I'm working on a personal project and came across something that I didn't understand the outcome of. My aim was to split my list-type column into individual columns (each column having one element of the list) and I was able to do that successfully. However, one way of implementing it doesn't give the result I want, despite the code being the exact(??) same. I have two files football_tweets.py
and analyseFiles.py
this is my code for football_tweets.py
:
class TweetAnalyser():
#data = []
def createDataFrame(self, tweets):
##this fucntion creats the dataframe
df = pd.DataFrame(data=[tweet.full_text for tweet in tweets], columns=['tweets'])
df['id'] = np.array([tweet.id for tweet in tweets])
df['retweets'] = np.array([tweet.retweet_count for tweet in tweets])
df['likes'] = np.array([tweet.favorite_count for tweet in tweets])
df['created_at'] = np.array([tweet.created_at for tweet in tweets])
df['emoji_code'] = np.array([tweet_analyser.check_emoji(tweet) for tweet in df['tweets']])
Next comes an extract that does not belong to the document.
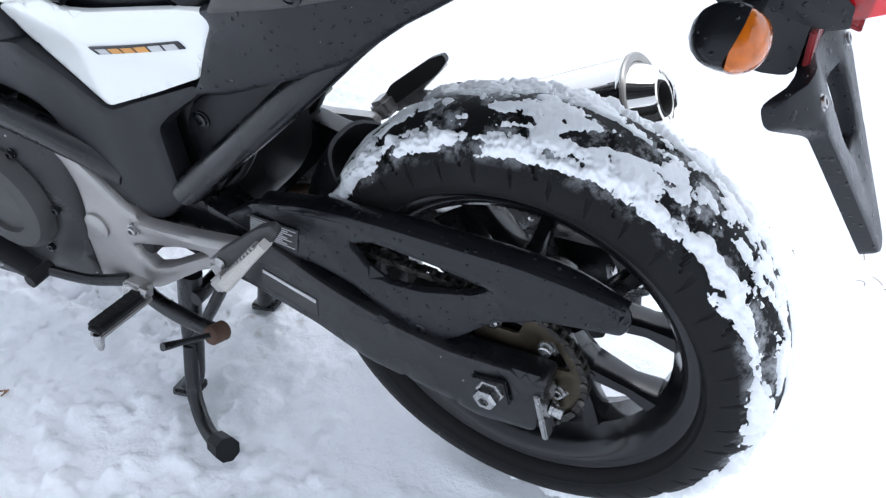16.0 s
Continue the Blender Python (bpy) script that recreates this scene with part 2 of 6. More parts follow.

df['tweet_sentiment'] = np.array([tweet_analyser.analyse_sentiment(tweet) for tweet in df['tweets']])
return df
def check_emoji(self, tweet):
#function to convert emoji symbol/char into its unicode
##translate and check emoji here
emoji_list = []
data = regex.findall(r'\X', tweet)
senti_df = pd.read_csv('new_sentiment_data.csv')
for word in data:
if any(char in emoji.UNICODE_EMOJI for char in word):
#translate word to unicdoe code
##append unicode code to list
try:
uni_code = f'U+{ord(word):X}'
emoji_list.append(uni_code)
except TypeError:
pass
return emoji_list
(there are more functions, but these are the only ones necessary for the question)
I ran the code as follows:
if __name__ == '__main__':
twitter_client = TwitterClient('Arsenal')
tweet_analyser = TweetAnalyser()
api = twitter_client.get_twitter_client_api()
tweets = twitter_client.get_user_tweets(1212442388981002240, 1236413003127566337)
df = tweet_analyser.createDataFrame(tweets)
df.to_csv('tweet_file.csv')
new_df = pd.DataFrame(df.emoji_code.values.tolist()).add_prefix('emoji_')
print(new_df)
and I received the EXPECTED result:
emoji_0 emoji_1 emoji_2 emoji_3 emoji_4 emoji_5
0 U+1F60D None None None None None
1 U+1F3B6 U+1F4A7 None None None None
2 U+1F4AC U+1F454 U+1F447 None None None
3 U+1F3C6 None None None None None
4 U+1F602 U+1F454 None None None None
.. ... ... ... ... ... ...
373 U+270A None None None None None
I then tried this same solution in a separate file, analyseFiles.py
as follows and received this result after printing:
def analyse_emoji():
df = pd.read_csv('tweet_file.csv')
senti_df = pd.read_csv('new_sentiment_data.csv')
new_df = pd.DataFrame(df.emoji_code.values.tolist()).add_prefix('emoji_')
print(new_df)
emoji_0
0 ['U+1F60D']
1 ['U+1F3B6', 'U+1F4A7']
2 ['U+1F4AC', 'U+1F454', 'U+1F447']
3 ['U+1F3C6']
4 ['U+1F602', 'U+1F454']
.. ...
373 ['U+270A']
Why did the second implementation not give me the expected result despite the code being the same? Is there a concept that I need to learn/brush up on? tweet_file.csv
is where I have stored the dataframe and I'm calling it in the second solution rather than the first, where I create it. Is that where the problem occurs?
***edit ***
print(df)
from football_tweets.py
:
tweets ... tweet_sentiment
0 The crucial moment.\n\n @LacazetteAlex\n\n#AR... ... 0.000000
1 "...so fresh, so clean..."\n\n#ARSWHU https... ... 0.333333
2 "I'm really happy with the result because bi... ... 0.600000
3 Your man of the match today...\n\n @Bernd_Len... ... 0.000000
4 Just another day on the touchline \n\n @m8ar... ... 0.000000
.. ... ... ...
369 Let's keep this going! ✊\n\n#ARSMUN ... 0.000000
print(df)
from analyseFiles.py
:
0 0 ... 0.000000
1 1 ... 0.333333
2 2 ... 0.600000
3 3 ... 0.000000
4 4 ... 0.000000
.. ... ... ...
373 373 ... 0.000000
This may be where the problem occurs.